Thrillers that take place in a single location aren’t very common. It seems filmmakers prefer to utilize a stage for spectacle, and the script is left in a secondary plane. If we add the action genre to this equation, it’s even more rare. But do you actually remember action films having good scripts aside from the obvious ones we always speak of?
In Solid Rock Trust, writer/director Rick Ives decides otherwise. He’s keen on maintaining the film on his lead’s shoulders and getting a good story out of a terribly monotonous setting. But guess again. Solid Rock Trust is well… solid (ha!). Ives’ film is much more interesting than its premise, and aside from a few issues, it goes down smoothly as a Friday night thriller with all the right pieces.
The story is simple. Maddie is a hacker and she’s in charge of leading a bank heist from an abandoned building.

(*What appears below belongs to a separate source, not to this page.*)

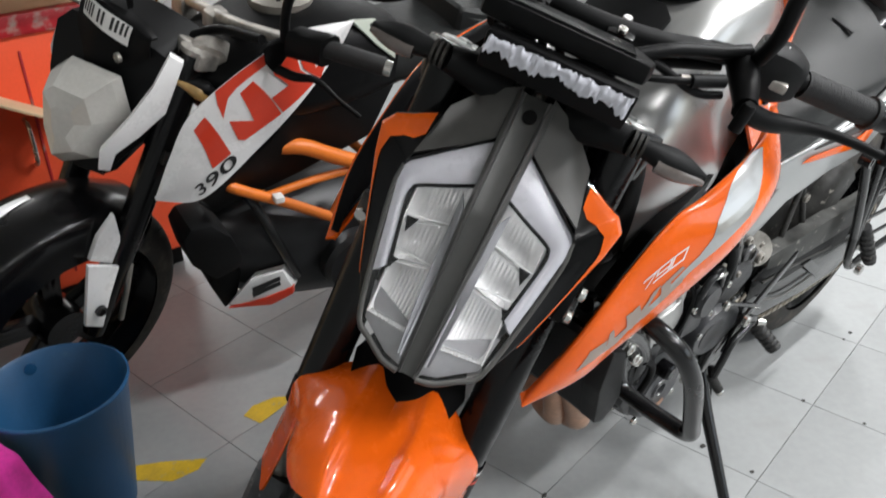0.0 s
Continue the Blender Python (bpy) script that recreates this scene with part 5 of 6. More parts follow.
SW = steering((-0.1, 0, 0), 25, 22)
wheel("front_wheel", SW @ Matrix.Translation((0.04, 0.0, 0.288)), 0.288, 0.11, 0.22, other, 5, 30, "black front wheel with orange rim tape")
wheel("rear_wheel", Matrix.Translation((1.367, 0, 0.305)), 0.305, 0.15, 0.22, other, 5, 30, "black rear wheel")
for l in (-0.095, 0.095):
    leg = part("fork_leg", tube("fork_leg", [fork2(0.33, l), fork2(0.56, l), fork2(0.95, l)], 0.026, BLACK_GLOSS, seg=16, mtx=S2, radii=[0.021, 0.024, 0.027, 0.027]), other, "black fork leg")
    part("fork_cap", turn_mesh("fork_cap", [(0.026, 0), (0.029, 0.01), (0.016, 0.014), (0.0, 0.014)], OLD_ALU, 20, "z", mtx=S2 @ Matrix.Translation(fork2(0.95, l)) @ Matrix.Rotation(radians(25), 4, "Y")), leg)
for s in (0.93, 0.74):
    part("yoke", slab("yoke", [fork2(s, -0.13, 0.05), fork2(s, 0, 0.02), fork2(s, 0.13, 0.05), fork2(s, 0.12, -0.005), fork2(s, 0, -0.05), fork2(s, -0.12, -0.005)], tuple(AX2 * 0.03), OLD_ALU if s > 0.9 else BLACK_METAL, 0.006, S2), other, "oxidised fork yoke")
# lamp unit
RIM2 = [(0.174, 0.090, 0.804), (0.195, 0.070, 0.828), (0.225, -0.030, 0.830), (0.227, -0.050, 0.754), (0.172, -0.030, 0.673), (0.144, 0.040, 0.632), (0.158, 0.085, 0.702)]
MID2 = Vector((0.191, 0.020, 0.737))
def inward(s, out):
    return [tuple(Vector(p).lerp(MID2, s) + Vector((-out, 0, 0.0))) for p in RIM2]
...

For some reason (I’m guessing it’s more of a chance for Koko Marshall to showcase her acting) she communicates with the team pretending to be a different person when she talks to each of them. Things stay in control at first.
And then it all goes to shambles. Horribly. Everything Maddie builds falls down very slowly as she tries to control her team inside the bank, and a cop who’s negotiating the release of hostages. Solid Rock Trust is one twist after another submitting Maddie to the greatest test she’s ever endured.
It’s pretty obvious from the start but this is Koko Marshall’s show. The film is sustained by her performance as a leader trying to gain trust from every possible side. There’s a physicality to her performance that’s merged with the setting and she graciously moves between computers and cellphones and convinces us of her role. The film wouldn’t work as well without an actress being committed like Marshall is.
However, in the third act Solid Rock Trust stumbles a bit. There’s a final twist that doesn’t feel as connected with the film, and honestly doesn’t do much for characters. Not even for Maddie who gets betrayed and loses confidence for a second. It also drifts towards a territory without much logic in its resolution.
This is one well written thriller that could solve your night in an instant. It’s well acted and even if it could use some cutting in the editing room, the director’s vision is uncompromised. When it comes to indies, it doesn’t always happen, so when it does, we should celebrate.